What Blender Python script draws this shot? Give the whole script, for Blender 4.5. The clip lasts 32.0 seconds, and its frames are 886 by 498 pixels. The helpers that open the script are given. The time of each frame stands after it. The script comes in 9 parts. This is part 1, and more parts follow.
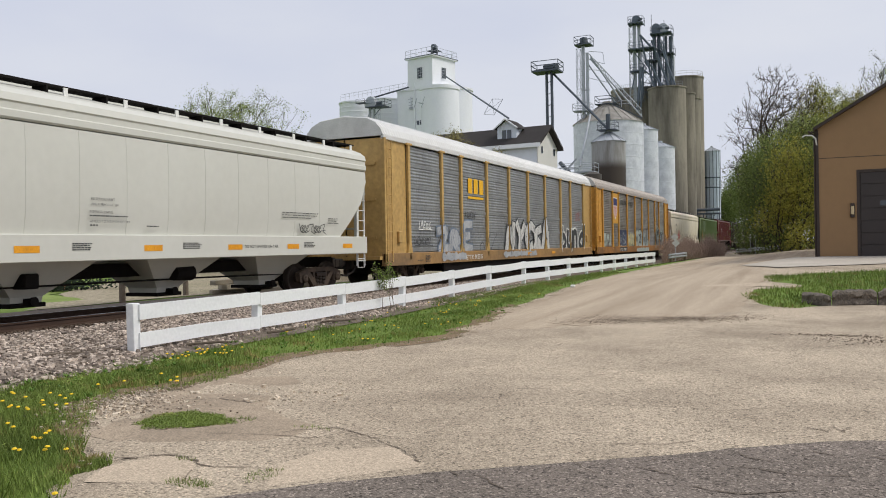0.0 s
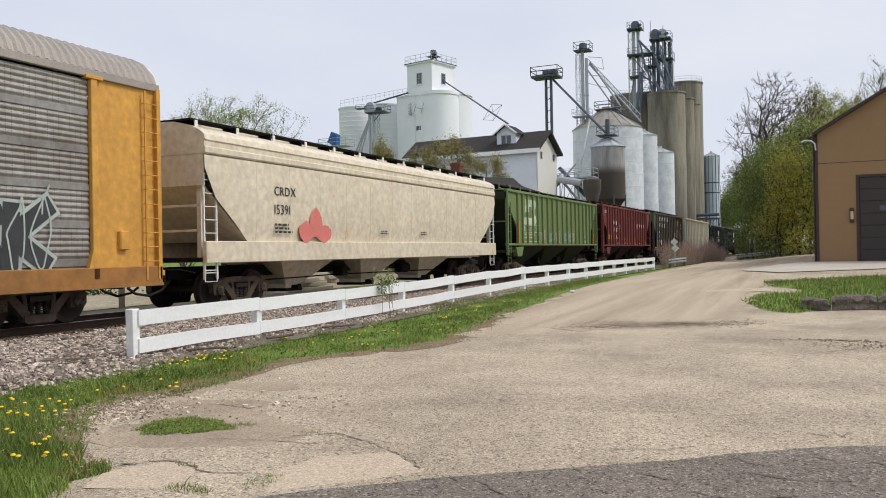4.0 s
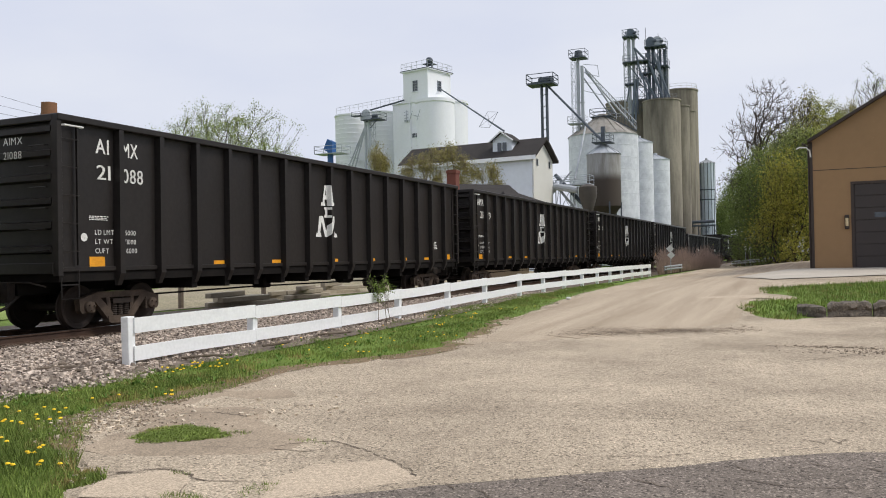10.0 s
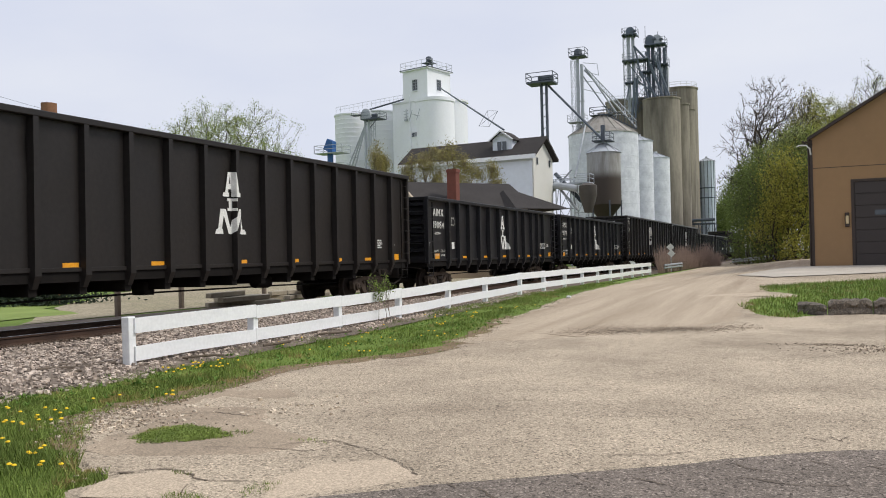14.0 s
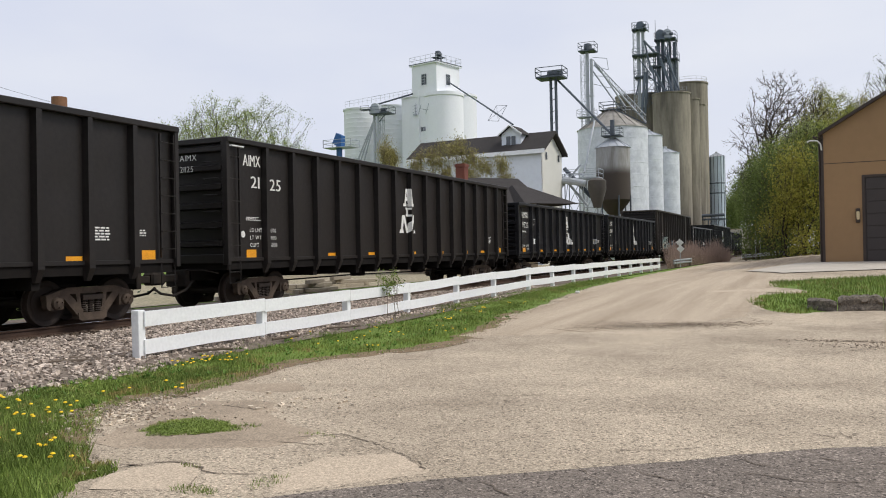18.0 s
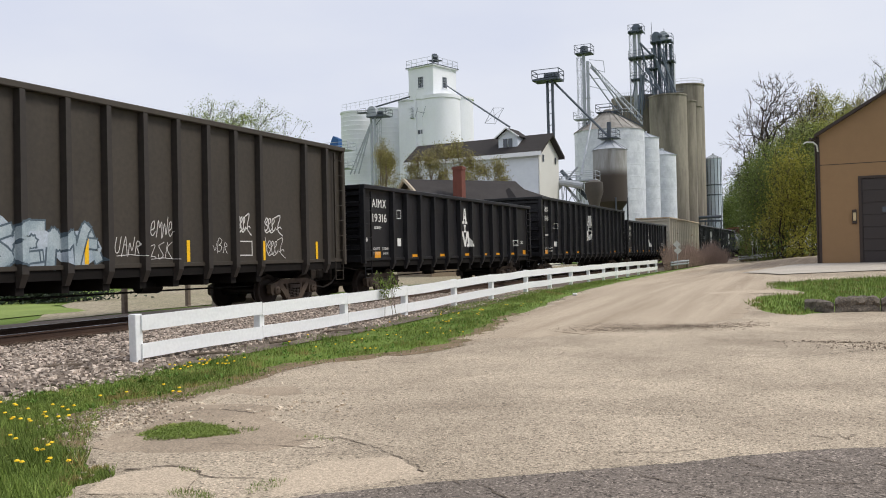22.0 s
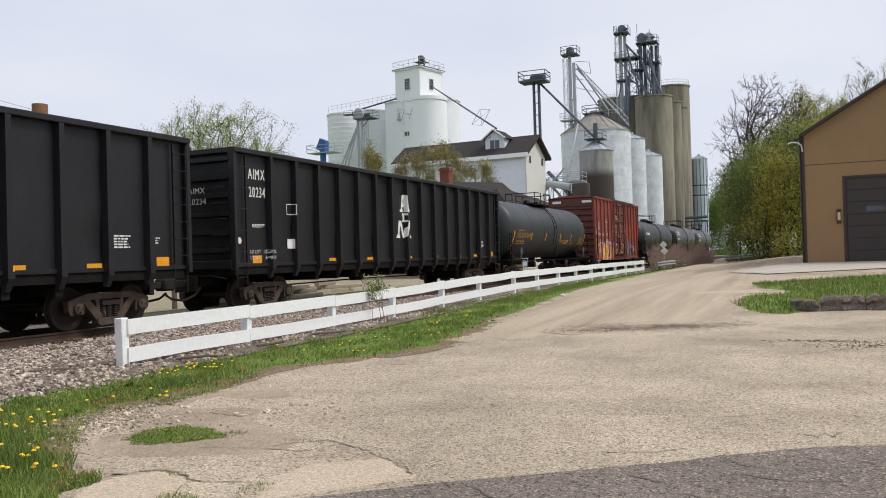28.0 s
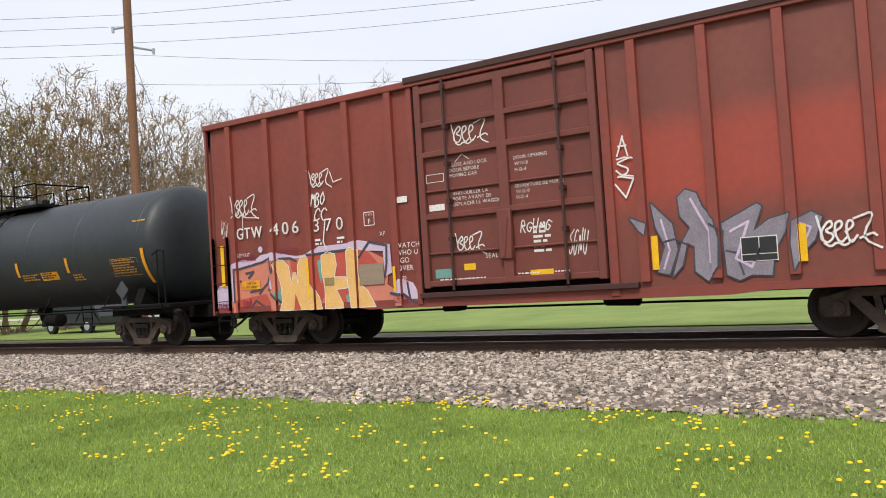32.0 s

» Given request
Take the data above and repeat it exactly, leaving each picture out.

» Task output
What Blender Python script draws this shot? Give the whole script, for Blender 4.5. The clip lasts 32.0 seconds, and its frames are 886 by 498 pixels. The helpers that open the script are given. The time of each frame stands after it. The script comes in 9 parts. This is part 1, and more parts follow.
0.0 s
4.0 s
10.0 s
14.0 s
18.0 s
22.0 s
28.0 s
32.0 s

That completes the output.